Ídolo maior do Internacional, de Porto Alegre, Falcão virou ainda o “Rei de Roma”, para onde seguiu em 1980 e, depois, em 1985, retornou ao Brasil para jogar no São Paulo, onde encerrou a carreira. Ídolo maior da história do Flamengo, um time de grandes ídolos ao longo do Século XX, Zico, o camisa10 rubro-negro eterno, ganhou de Valdir Amaral o apelido de “Galinho de Quintino”. Ao lado de Carpegiani e Adílio, ou de Andrade e Adílio, Zico formou dois dos maiores meios de campo da história do Flamengo. Campeão mundial interclubes, em 1981, Zico integrou um timaço, onde despontavam os laterais Leandro e Júnior, além de ter o “artilheiro das decisões”, Nunes, no ataque. A despedida do Flamengo ocorreu em dois jogos: em 2de dezembro de 1989, em Juiz de Fora, numa estrondosa goleada de 5x0 sobre o rival Fluminense, com direito a golaço de falta e no Maracanã, em fevereiro de 1990, num 2x2 contra um time de jogadores estrangeiros.

O jornalista e escritor uruguaio Eduardo Galeano dá o norte sobre outro gigante da área: “Vindo sabe-se de que região do ar, o tigre aparece, dá seu bote e se esfuma. O goleiro, preso na sua jaula, não tem tempo nem de piscar. Num lampejo, Romário mete seus gols de meia volta, de bicicleta, de voleio, de trivela, de calcanhar, de frente ou de perfil”. O craque holandês, Cruyff, disse dele: “Romário é o gênio da grande área”. Ao lado de Bebeto, Romário foi a estrela da conquista da Copa do Mundo de 1994, nos Estados Unidos. Ídolo no Vasco e também no Flamengo, o “Baixinho” foi um dos maiores centroavantes brasileiros de todos os tempos e conquistou o seu gol 1.000 em 20 de maio de 2007. Até então, só Pelé tinha rompido a marca do milésimo gol.

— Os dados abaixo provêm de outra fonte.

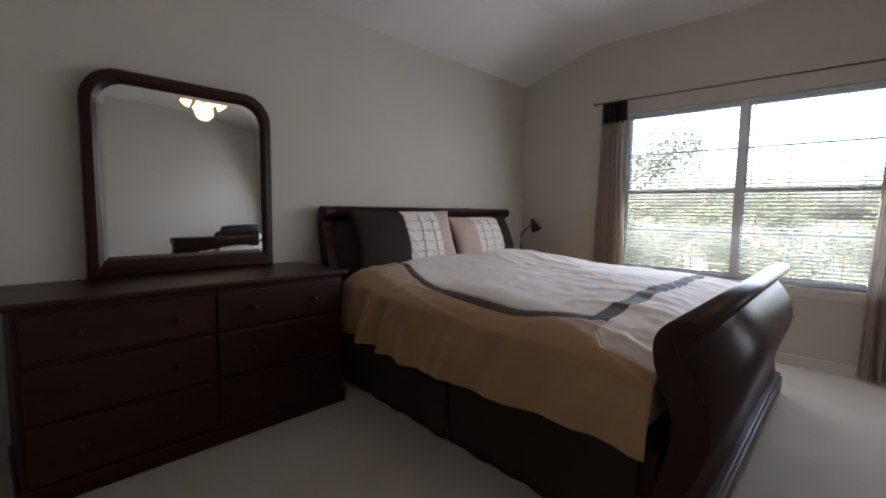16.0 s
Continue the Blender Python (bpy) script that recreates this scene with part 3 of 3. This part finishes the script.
grid = []
for i in range(NX + 1):
    x = along(i, ((0, DX0), (150, -.885), (157, -.81), (NX, DX1)))
    u = (x - DX0) / (DX1 - DX0)
    b = border(x)
    row = []
    for j in range(NV + 1):
        s = along(j, ((0, -SIDE), (32, 0), (58, b), (63, b + .055), (147, TOPW - b - .055), (152, TOPW - b), (178, TOPW), (NV, TOPW + SIDE)))
        top = .775 + .035 * math.sin(math.pi * max(0, min(1, s / TOPW))) ** .6 - .17 * max(0, u - .80)
        # soft lumps, creases drawn towards the foot, and small puckers
        crease = abs(noise.noise((x * 1.9 + .5 * s, s * 8.0, 1.0)))
        drawn = max(0, noise.noise((x * 1.3, s * 1.1, 12.0)) + .25)
        top += .022 * noise.noise((x * 2.1, s * 1.9, 3.0)) + .012 * noise.noise((x * 4.0, s * 5.0, 7.0)) + .095 * drawn * max(0, .28 - crease)
        top += .016 * max(0, noise.noise((x * 10, s * 10, 2.0)) - .22) + .002 * noise.noise((x * 24, s * 28, 5.0))
        top += .06 * math.exp(-((x + 2.2) / .26) ** 2) * math.exp(-((s - 1.45) / .45) ** 2)
        top += .03 * math.exp(-((x + 2.42) / .25) ** 2)
        top -= .03 * math.exp(-((u - 1) / .05) ** 2)
        if s < 0 or s > TOPW:
            d = -s if s < 0 else s - TOPW
            lean = x + .35 * d
            fold = (1.5 * abs(math.sin(lean * 12 + .8 * math.sin(lean * 4 + 2))) ** 2.2 - .6) * math.exp(-((x + 2.32) / .42) ** 2)
            fold += .55 * noise.noise((lean * 4.5, d * 1.2, 9)) + .25 * noise.noise((lean * 11, d * 3, 4))
            out = .04 * (d / SIDE) * (1 - .4 * d / SIDE) + .075 * fold * min(1, d / .12)
            bulge = .055 * math.sin(min(1, d / .26) * math.pi * .5)
            y = Y0 + .012 - out * .7 - bulge * .45 if s < 0 else Y1 - .072 + out * .7 + bulge * .45
            z = top - .085 - d * (1.0 - .30 * max(0, (u - .6) / .4) ** 1.3 + .05 * noise.noise((x * 3, 1, 1)))
            y = min(max(y, Y0 - .105), Y1 + .06)
        else:
            y, z = Y0 + .03 + (Y1 - Y0 - .10) * s / TOPW, top
            e = min(s, TOPW - s)
            z -= .085 * math.exp(-e / .075)
            y += -.018 * max(0, 1 - s / .12) + .002 * max(0, 1 - (TOPW - s) / .12)
        row.append((x, y + SKEW * (-.50 - x), z))
    grid.append(row)


def cloth_of(i, j):
    if i >= 157 and 39 + max(0, 163 - i) <= j < 175:
        return "foot_panel"
    if j < 58 or j >= 152:
        return "side_panel" if j < 58 else "far_side_panel"
    if i >= 150:
        return "foot_band"
    if j < 63 or j >= 147:
        return "border_band" if j < 63 else "far_border_band"
    return "centre_panel"


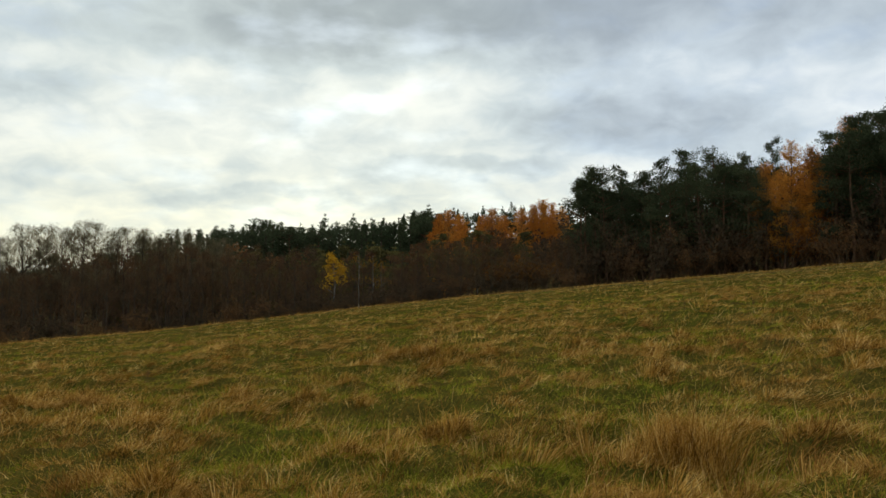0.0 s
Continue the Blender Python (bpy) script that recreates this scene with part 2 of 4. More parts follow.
M_YELLOW = foliage("yellow_leaves", ((0.0, (0.30, 0.15, 0.012)), (0.5, (0.52, 0.29, 0.020)), (1.0, (0.68, 0.43, 0.040))), 0.1, 0.8)
M_OLIVE = foliage("olive_leaves", ((0.0, (0.055, 0.046, 0.022)), (0.5, (0.090, 0.074, 0.028)), (1.0, (0.14, 0.11, 0.036))), 0.1, 0.5)
M_RUSSETLEAF = foliage("russet_leaves", ((0.0, (0.075, 0.034, 0.012)), (0.5, (0.13, 0.060, 0.016)), (1.0, (0.20, 0.095, 0.024))), 0.1, 0.6)
M_YELLOWBROWN = foliage("golden_leaves", ((0.0, (0.16, 0.080, 0.012)), (0.5, (0.27, 0.14, 0.018)), (1.0, (0.40, 0.22, 0.028))), 0.1, 0.8)
M_CONIFEROLIVE = foliage("olive_needles", ((0.0, (0.050, 0.048, 0.022)), (0.5, (0.080, 0.074, 0.030)), (1.0, (0.12, 0.105, 0.040))), 0.08, 0.6)
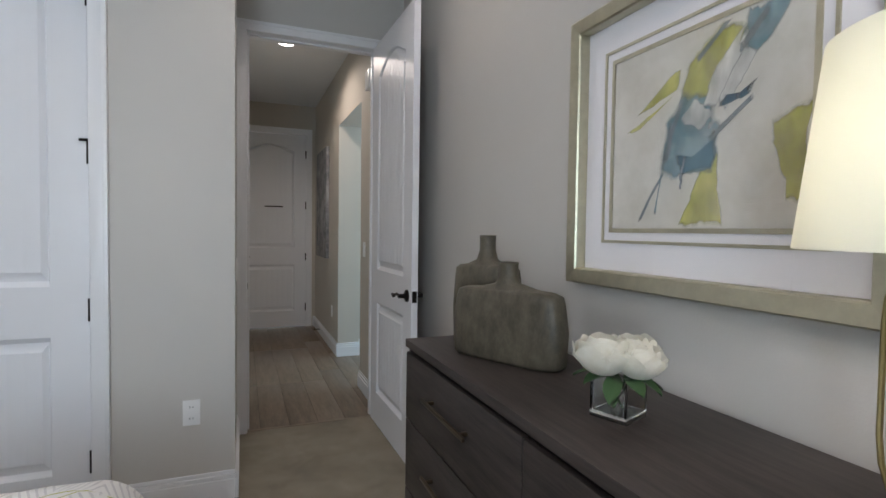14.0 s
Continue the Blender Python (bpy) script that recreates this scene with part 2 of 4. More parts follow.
def stripe_mat():
    """Knitted bands whose edges interlock in fine spikes."""
    k = Nodes("woven_stripes")
    sep = k.n("SeparateXYZ", Vector=k.n("UVMap").outputs[0])
    u, w = sep.outputs[0], sep.outputs[1]
    tooth = k.math("ABSOLUTE", k.math("SUBTRACT", k.math("FRACT", k.math("MULTIPLY", u, 70.0)), 0.5))
    lean = k.math("MULTIPLY", k.math("SUBTRACT", k.noise(k.coords(), 30.0, 2.0), 0.5), 0.25)
    row = k.math("ADD", k.math("ADD", k.math("MULTIPLY", w, 30.0), k.math("MULTIPLY", tooth, 3.2)), lean)
    r = k.n("ValToRGB", Fac=k.math("FRACT", k.math("DIVIDE", row, 15.0)))
    pale, grey, dark, olive, cream, lilac = (0.41, 0.39, 0.35), (0.23, 0.22, 0.22), (0.06, 0.055, 0.06), (0.33, 0.305, 0.085), (0.47, 0.44, 0.34), (0.31, 0.295, 0.295)
    cols = [pale, olive, olive, cream, dark, pale, lilac, lilac, grey, pale, olive, dark, cream, olive, lilac]
    e = r.color_ramp.elements
    r.color_ramp.interpolation = "CONSTANT"
    while len(e) < len(cols):
        e.new(0.5)
    for i, c in enumerate(cols):
        e[i].position, e[i].color = i / len(cols), (*c, 1)
    k.base(r.outputs[0])
    k.rough(0.9)
    k.b.inputs["Specular IOR Level"].default_value = 0.2
    k.bump(k.math("ADD", tooth, k.noise(k.coords(), 500.0)), 0.5, 0.0015)
    return k.m


DUVET, STRIPES = duvet_mat(), stripe_mat()


def print_mat(name, ground, line, style, scale):
    k = Nodes(name)
    v = k.coords()
    wob = k.noise(v, 22.0, 3.0)
    tone = k.ramp(k.noise(v, 9.0), tuple(a * 0.88 for a in ground), ground)
    if style == "plain":
        k.base(tone)
    elif style == "petals":
        vo = k.n("TexVoronoi", Vector=v, Scale=scale)
        vo.feature = "DISTANCE_TO_EDGE"
        k.base(k.mix(k.math("LESS_THAN", vo.outputs["Distance"], 0.07), tone, line))
    else:
        sep = k.n("SeparateXYZ", Vector=v)
        n = k.math("MULTIPLY", k.math("SUBTRACT", wob, 0.5), 0.5)
        gy = k.math("ABSOLUTE", k.math("SUBTRACT", k.math("FRACT", k.math("ADD", k.math("MULTIPLY", sep.outputs[0], scale), n)), 0.5))
        gz = k.math("ABSOLUTE", k.math("SUBTRACT", k.math("FRACT", k.math("ADD", k.math("MULTIPLY", sep.outputs[2], scale * 0.8), n)), 0.5))
        thin = k.math("LESS_THAN", k.math("MINIMUM", gy, gz), k.math("MULTIPLY", wob, 0.12))
        knot = k.math("LESS_THAN", k.math("ADD", gy, gz), k.math("MULTIPLY", wob, 0.36))
        k.base(k.mix(k.math("MAXIMUM", thin, knot), tone, line))
    k.rough(0.75)
    return k.m


OCHRE = (0.50, 0.33, 0.035)
CREAM = (0.68, 0.64, 0.46)
ART_PLAIN = print_mat("ochre_print", OCHRE, CREAM, "plain", 1)
ART_CROSS = print_mat("ochre_cross_print", OCHRE, CREAM, "grid", 17)
ART_GRID = print_mat("cream_grid_print", (0.66, 0.62, 0.42), (0.52, 0.40, 0.08), "grid", 42)
ART_PETAL = print_mat("cream_petal_print", (0.66, 0.62, 0.46), (0.50, 0.40, 0.06), "petals", 22)
ART_FLOWER = print_mat("grey_flower_print", (0.50, 0.345, 0.045), (0.33, 0.31, 0.19), "petals", 20)
ART_PALE = print_mat("pale_strip_print", (0.54, 0.44, 0.15), CREAM, "grid", 60)
ART_LIME = print_mat("lime_print", (0.48, 0.42, 0.06), (0.28, 0.28, 0.16), "petals", 30)


def wash(name, a, b, sheer=True):
    k = Nodes(name)
    k.base(k.ramp(k.noise(k.coords(), 7.0, 7.0, 0.7), a, b, 0.35, 0.65))
    k.rough(0.8)
    if sheer:
        streak = k.noise(k.coords((2.0, 1, 1), (0, 0.6, 0)), 9.0, 3.0, 0.5)
        fade = k.n("Attribute")
        fade.attribute_name = "fade"
        edge = k.math("ADD", fade.outputs["Fac"], k.math("MULTIPLY", k.math("SUBTRACT", k.noise(k.coords(), 26.0, 5.0, 0.7), 0.5), 0.9))
        body = k.ramp(streak, (0.45, 0.45, 0.45), (1, 1, 1), 0.32, 0.66)
        k.put(k.b.inputs["Alpha"], k.math("MULTIPLY", body, k.ramp(edge, (0, 0, 0), (1, 1, 1), 0.22, 0.62)))
    return k.m


W_GROUND = wash("pale_wash", (0.58, 0.56, 0.50), (0.70, 0.68, 0.63), False)
W_WHITE = wash("white_wash", (0.68, 0.67, 0.63), (0.76, 0.75, 0.72))
W_LIME = wash("lime_wash", (0.42, 0.42, 0.07), (0.60, 0.57, 0.22))
W_TEAL = wash("teal_wash", (0.10, 0.24, 0.28), (0.35, 0.45, 0.48))
W_DEEP = wash("deep_teal_wash", (0.04, 0.10, 0.15), (0.14, 0.24, 0.29))
W_LINE = wash("charcoal_line", (0.18, 0.22, 0.25), (0.32, 0.35, 0.37))
W_CANVAS = wash("grey_canvas", (0.12, 0.12, 0.13), (0.38, 0.37, 0.37), False)


# ---- mesh helpers ----
def box(bm, x0, x1, y0, y1, z0, z1, bevel=0.0, seg=2):
    m = Matrix.Translation(((x0 + x1) / 2, (y0 + y1) / 2, (z0 + z1) / 2)) @ Matrix.Diagonal((x1 - x0, y1 - y0, z1 - z0, 1))
    r = bmesh.ops.create_cube(bm, size=1, matrix=m)
    if bevel:
        es = list({e for vv in r["verts"] for e in vv.link_edges})
        bmesh.ops.bevel(bm, geom=es, offset=bevel, segments=seg, affect="EDGES", profile=0.6)
    return bm


def boxes(*args, bevel=0.0):
    bm = bmesh.new()
    for a in args:
        box(bm, *a, bevel=bevel)
    return bm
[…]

O gigante que encerra o livro é Ronaldo, o “Fenômeno”. Maior artilheiro em Copas do Mundo, com 15 gols em três disputas. Sobre ele, o escritor e cronista Luis Fernando Verissimo foi incisivo: “Ronaldo imitou a trajetória clássica do herói mitológico que desde ao inferno e volta para refazer a história. É o primeiro mortal real a retornar no tempo para corrigir a própria biografia”. João Máximo, em seu perfil, destaca que “na hora de finalizar, o raciocínio rápido o levaria a optar sempre pelo melhor: desviar abola ou driblar o goleiro, se frente a frente com ele, ou chutar de longe, colocado, forte, de surpresa. Em qualquer dos casos, gol de Ronaldo será quase sempre uma obra pessoal.
Aos17 anos, já vestia, como reserva, a amarelinha da Seleção Brasileira e integrava o time tetracampeão do mundo, em 1994, nos Estados Unidos. Aos 20 anos, seria apontado pela Fifa como o melhor jogador mundial e ainda repetiria o feito outras duas vezes. Ídolo na Inter e no Milan, no Barcelona e no Real Madrid, Ronaldo foi decisivo com seus gols na Copa do Mundo na Ásia, em 2002, quando o Brasil sagrou-se pentacampeão. Sua despedida da Seleção Brasileira aconteceu em jogo amistoso contra a Romênia, em 7 de junho de 2011, em São Paulo.
Em todo o Século XX e nesses 11 anos do Século XX, o Brasil revelou ao mundo da bola os 21 gigantes do futebol retratados no livro e muitos outros craques, que encantaram e/ou encantam nos mais diversos rincões do planeta. O país do futebol é um celeiro inesgotável e se prepara para em, 2014, sediar outra Copa do Mundo. Além disso, em 2016, o Rio de Janeiro sediará os Jogos Olímpicos. Momentos de afirmação esportiva de um povo, que vem superando desafios e conquistando a cidadania. Enfim, o esporte mais popular abre caminhos para o Brasil se projetar ainda mais no cenário internacional.